Date: Tue, 29 Jul 2008 14:19:14 -0400
From: "Alexander Shabarshin" <ashabars...@developonbox.com>
Subject: Re: [OMPI users] Communitcation between OpenMPI and
ClusterTools
To: <us...@open-mpi.org>
Message-ID: <00b701c8f1a7$9c24f7c0$c8afcea7@Shabarshin>
Content-Type: text/plain; format=flowed; charset="iso-8859-1";
reply-type=response
Hello
>>> > One idea comes to mind is whether the two nodes are on the same
>>> > subnet? If they are not on the same subnet I think there is a bug in
>>> > which the TCP BTL will recuse itself from communications between the
>>> > two nodes.
>> you are right - subnets are different, but routes set up correctly and
>> everything like ping, ssh etc. are working OK between them
> But it isn't a routing problem but how the tcp btl in Open MPI decides
> which interface the nodes can communicate with (completely out of the
> hands of the TCP stack and lower).
Do you know when it can be fixed in official OpenMPI?

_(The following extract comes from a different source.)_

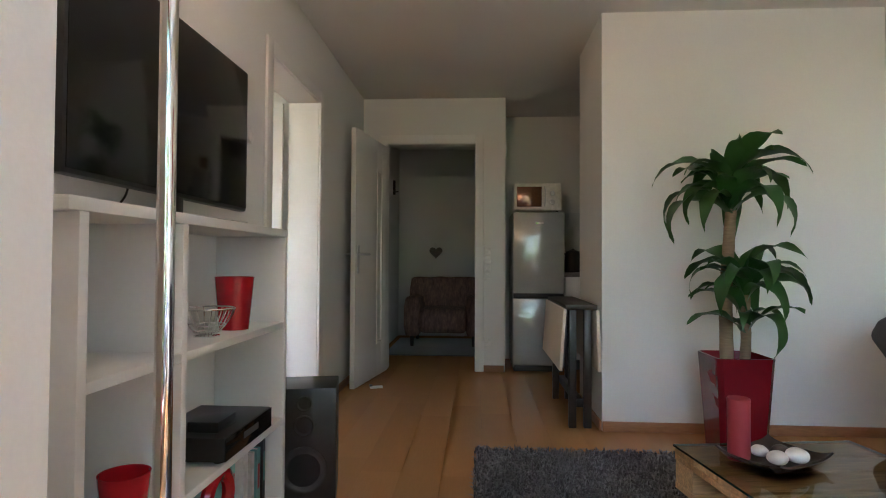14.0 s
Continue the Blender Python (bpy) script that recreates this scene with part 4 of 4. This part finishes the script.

Is patch available or something?
Well this problem is captured in ticket 972
(https://svn.open-mpi.org/trac/ompi/ticket/972). There is a question as
to whether this ticket has been fixed or not (that is was code actually
putback). Sun's experience with the Trunk, 1.3 branch and CT8 EA2
release seems to be that you now can run jobs across subnets but we
(Sun) are not completely
FWIW, it looks like that code has had a lot of changes in it between 1.2
and 1.3.
--td